Well, the only reason I see, why Elo might not wor...

2014-02-21T12:36:25.031+00:00

Well, the only reason I see, why Elo might not work for certain groups of players, is that they don't play enough rated games

Well do pop back over the next week or two Phille. I’ll show you a couple of things that may lead you to change your mind.

Well, the only reason I see, why Elo might not wor...

2014-02-21T12:04:22.998+00:00

Well, the only reason I see, why Elo might not work for certain groups of players, is that they don't play enough rated games and the k-factor is too low to account for relatively quick changes in playing strength.

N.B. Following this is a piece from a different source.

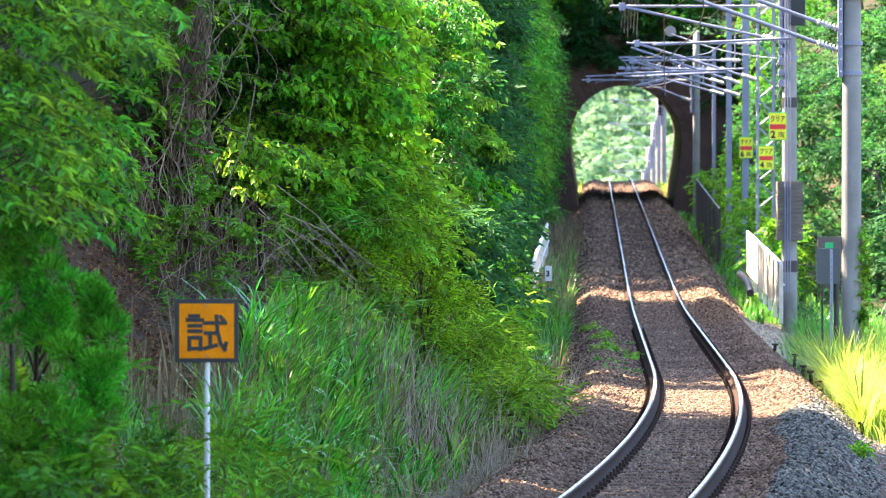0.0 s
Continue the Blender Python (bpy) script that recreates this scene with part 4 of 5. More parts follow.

I think it would be desirable if all national ratings would be replaced by Elo. My personal beef with this situation is that it seems entirely realistic, that I might reach the playing strength of a Fide-Master without getting the title, as my Elo is lagging further and further behind (as compared to the national rating).

Phille

Feel free to substitute for ‘conclusion’ for ‘thes...

2014-02-21T10:53:35.554+00:00

Feel free to substitute for ‘conclusion’ for ‘thesis’ if you prefer anonymous.

"Actually the ELO system works very well at determining the relative strength of players”

Depends on which group of players we are comparing I suppose, but I disagree.

You may be correct in your final statement, however.

You haven't presented a thesis yet, other than...

2014-02-21T10:30:58.033+00:00

You haven't presented a thesis yet, other than "it doesn't work". Actually the ELO system works very well at determining the relative strength of players and estimating win likelihoods. Perhaps you're expecting too much?